Sunday, March 1, 2015

Book Review: Hidden Like Anne Frank by Marcel Prins & Peter Henk Steenhuis

Title: Hidden Like Anne Frank: 14 True Stories of Survival
Author: Marcel Prins & Peter Henk Steenhuis
Format: egalley
Pub. Date: March 25th 2014
Source: Netgalley & Scholastic

Book Description via Goodreads:

Fourteen unforgettable true stories of children hidden away during World War II

Jaap Sitters was only eight years old when his mother cut the yellow stars off his clothes and sent him, alone, on a fifteen-mile walk to hide with relatives. It was a terrifying night, one he would never forget. Before the end of the war, Jaap would hide in secret rooms and behind walls. He would suffer from hunger, sickness, and the looming threat of Nazi raids. But he would live.

This is just one of the incredible stories told in HIDDEN LIKE ANNE FRANK, a collection of eye-opening first-person accounts that share what it was like to go into hiding during World War II. Some children were only three or four years old when they were hidden; some were teenagers. Some hid with neighbors or family, while many were with complete strangers. But all know the pain of losing their homes, their families, even their own names. They describe the secret network of brave people who kept them safe. And they share the coincidences and close escapes that made all the difference.



This is one of those books that will stay with me long after I've read it. It's a combination of hopeful, sorrowful, and haunting that lingers on the mind, whether you'd like it to or not.

Hidden Like Anne Frank is a collection of fourteen stories of children who were forced to go into hiding in order to survive during World War II. Different ages, different genders, and different social classes are all represented. They're told in the first person: the survivors themselves are the ones telling you their stories. While they are all hopeful to a degree (after all, these are survival stories), these people went through so much devastation. It's heartbreaking to see that so many children needed to do this just to escape with their lives, losing so much more in the process.

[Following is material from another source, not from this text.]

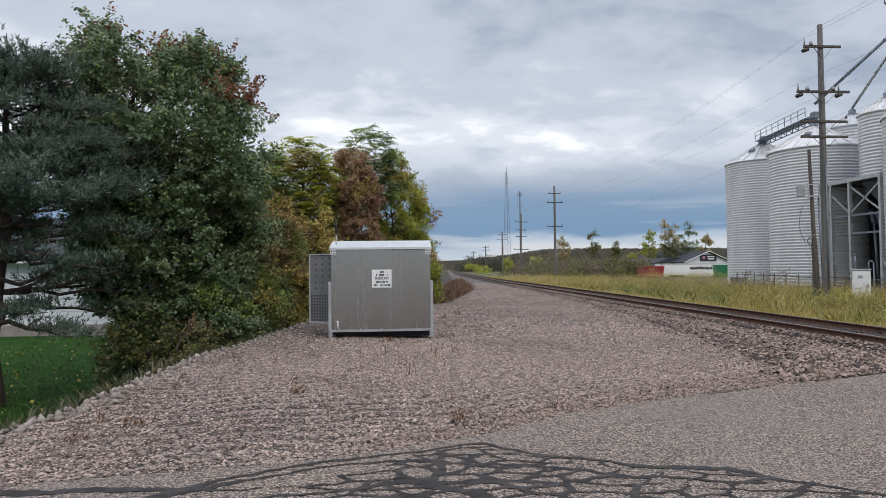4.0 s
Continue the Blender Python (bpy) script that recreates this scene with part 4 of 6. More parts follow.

This book is written at an easy-to-read level, making it a great book for young adults who are wanting to learn more about the war. Each foreign word (be it in German, Hebrew, Dutch, or otherwise) was italicized and explained so that there was no confusion about terminology. Each story is also paired with photographs of the children, the places they hid, and the areas where they came from. It was fascinating to see history through their eyes.

I also thought it was nice that at the end of the book, there's photographs of each of the survivors as they are today. The photographs make it seem all the more real.

I think this book is a good one to have as a middle school or high school teacher to offer students who were interested in Anne Frank's diary. I'd recommend it to anyone interested in reading about World War II or the Holocaust. It's emotional but well done, and leaves you a bit in awe of just what some people have to do in order to survive.

Thank you to Scholastic who provided me with a copy in exchange for my honest review.


  1. There's no doubt that I'll be needing to read this book, such stories have always fascinated me and made me wonder what I'd so in that kind of situation. This is a fantastic review babe.